The most straightforward way is to pay the 4p AER for business use. It is possible to have the home charge point energy use monitored if a particular supplier is chosen for home installations. Then it’s a case of allocating costs between private and business mileage as per a fuel card. One to discuss with a couple of suppliers and see how this could work.

We don't treat this any differently to how we do currently with fuel and mileage reimbursement on diesels.

Do electric vehicles need less servicing than ICE vehicles and does this affect the TCO?

For our current electric fleet, we have found they still need a yearly service. However, the parts element is reduced for obvious reasons. We have found tyres are getting excessive wear vs the ICE vehicles. 

An EV’s engine has 20 moving parts compared to 2,000 in an ICE (internal combustion engine) so your RV will need a lot less maintenance. For sure you still need brakes/tyres and it is a little early to tell how different these are, but data will become available in next months as we start to see early EV take-up starting to need services. Also, a lot of EVs don’t need a service early on unlike an ICE - e.g. no oil/filter change.

Yes, user experiences report lower maintenance costs and reduced brake wear due to use of regenerative braking particularly for vehicles driven in urban areas.

Yes - a lot less, so that is why you really need to consider the whole cost of the vehicle.

It would be interesting to gauge your thoughts on residual values and have you any data on realised residual values to support your views? What will Audi be doing to help maintain the RVs on e-tron product?

This is a well published area for the whole industry to focus on. As a brand, Audi are yet to see significant volumes of three-year-old vehicles return to the market. This will start to change in the next 18 months.

We are busy preparing our network focusing on ensuring we have the knowledge to correctly re-furbish vehicles and ensuing our sales teams are confident about discussing the technology with prospective customers - this work is ongoing and something we are investing heavily in.
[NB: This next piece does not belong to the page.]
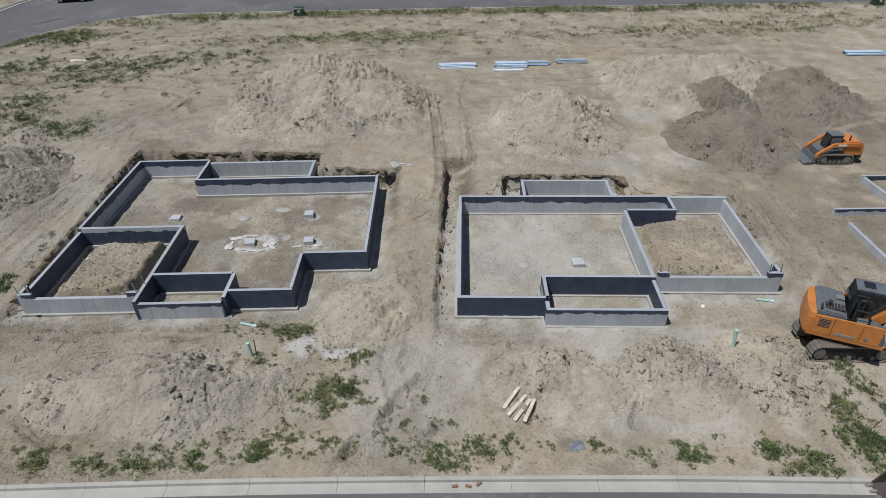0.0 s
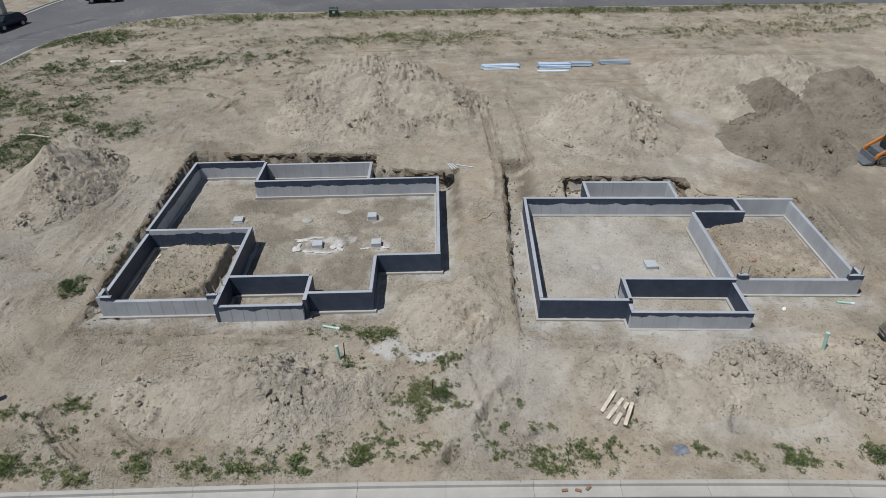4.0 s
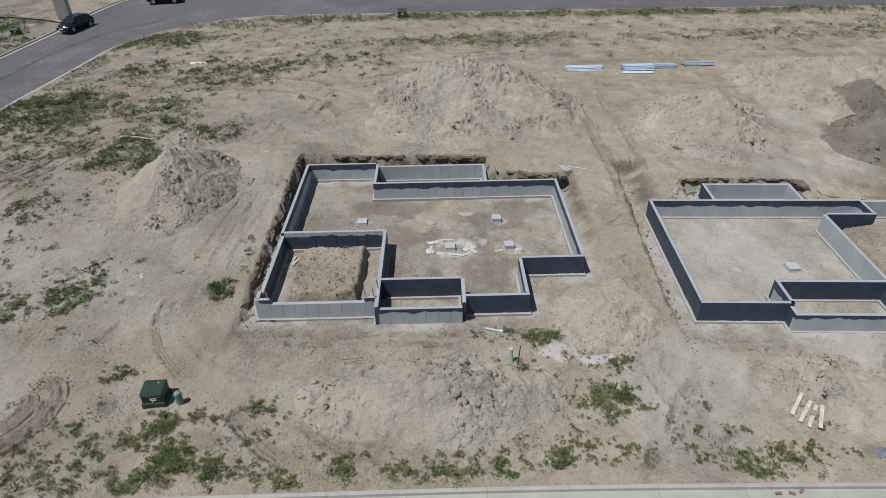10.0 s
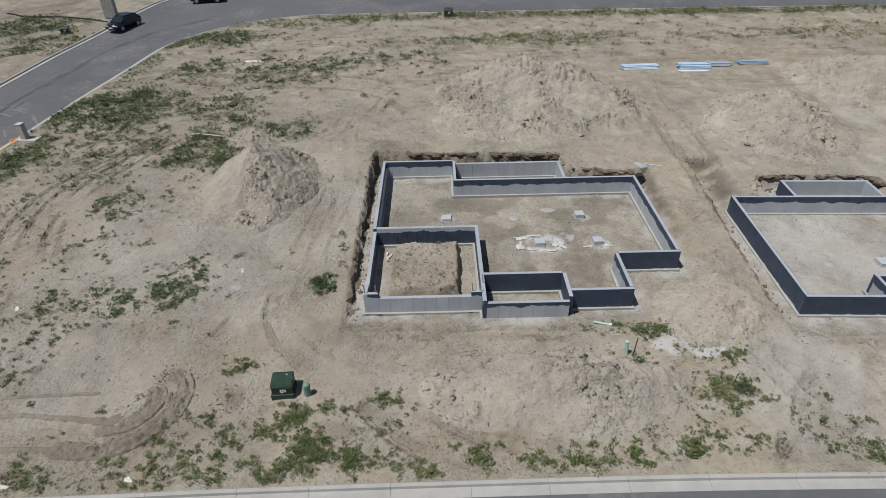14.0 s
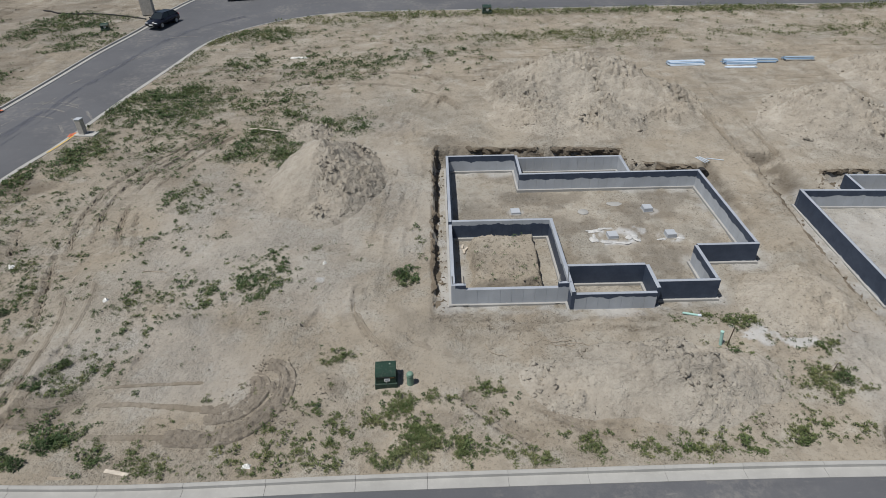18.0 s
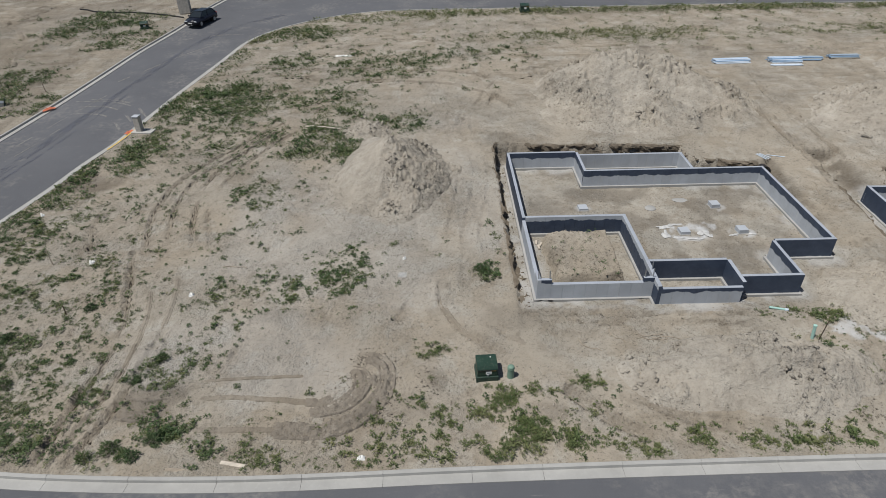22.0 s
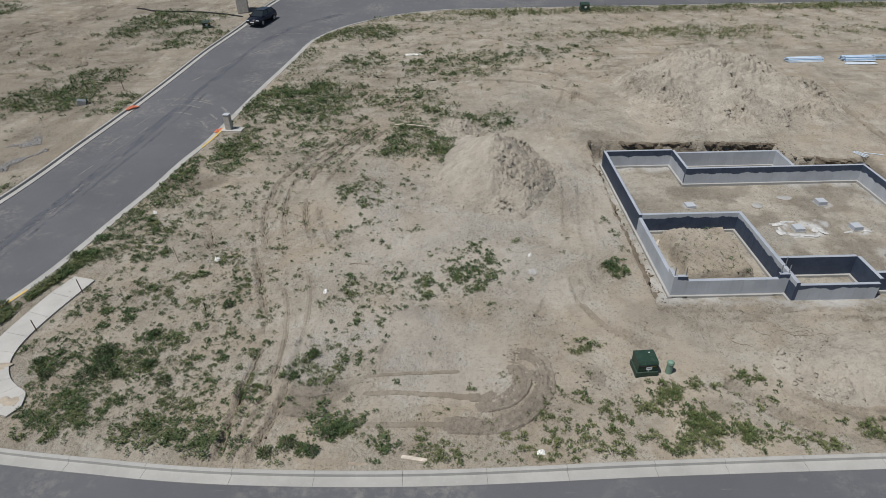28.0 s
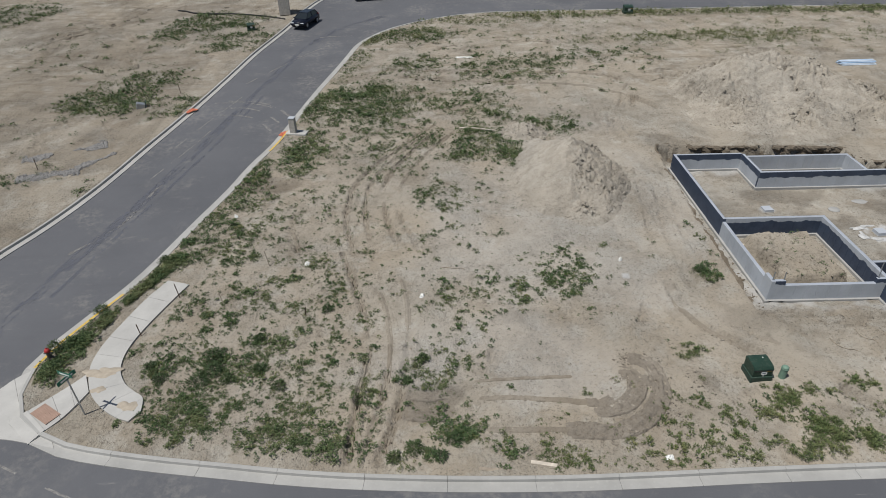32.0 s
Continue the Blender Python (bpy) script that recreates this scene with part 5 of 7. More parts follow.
# ---- utilities ----
def transformer(x, y, deg, s=1.0, label="dark green pad-mounted electrical transformer with a white label"):
    t = thing("electrical_transformer", label, "transformer", x, y, deg)
    w, d = 1.16 * s, 1.05 * s
    part("ground_sleeve", box_bm(w, d, 0.42 * s, (0, 0, -0.12), 0.03), M_DKGREEN, t)
    body = part("cabinet", box_bm(w * 0.9, d * 0.9, 0.42 * s, (0, 0.02, 0.3 * s), 0.02), M_GREEN, t)
    part("hood", prism_bm([(-d * 0.47, 0), (d * 0.47, 0), (d * 0.47, 0.2 * s), (d * 0.3, 0.25 * s), (-d * 0.36, 0.19 * s), (-d * 0.47, 0.06 * s)], -w * 0.46, w * 0.46, 0.015), M_GREEN, t).matrix_basis = pose(0, 0.02, 0.71 * s, 0, 0, 90)
    part("warning_label", box_bm(0.3 * s, 0.01, 0.2 * s, (0.05, -d * 0.45 + 0.012, 0.42 * s), 0), M_LITTER, t, "white warning label")
    part("label_print", box_bm(0.2 * s, 0.01, 0.05 * s, (0.05, -d * 0.45 + 0.007, 0.5 * s), 0), M_BLUE, t)
    part("yellow_sticker", box_bm(0.26 * s, 0.01, 0.06 * s, (0.3 * s, -d * 0.45 + 0.012, 0.635 * s), 0), M_YELLOW, t, "yellow sticker")
    part("padlock", box_bm(0.06, 0.05, 0.09, (0.02, -d * 0.46, 0.33 * s), 0.01), M_GALV, t)
    part("hinge_seam", box_bm(w * 0.88, 0.02, 0.02, (0, -d * 0.45, 0.69 * s), 0), M_BLACK, t)
    part("lifting_bolt", tube_bm((0.22 * s, 0.25 * s, 0.9 * s), (0.22 * s, 0.25 * s, 0.97 * s), 0.03), M_LITTER, t)
    return t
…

Are any organisations looking at investing in charging infrastructure in staff car parks for employees, and how this links with overall power needs?

In the past organisations made a token point of installing one/two suppliers. Prior to Covid, sites were often seeing the need for slow chargers – 7kW - as most drivers had PHEVs. Now with the update of EVs, a more long-term review of this a priority as there is no ICE safeguard like a PHEV.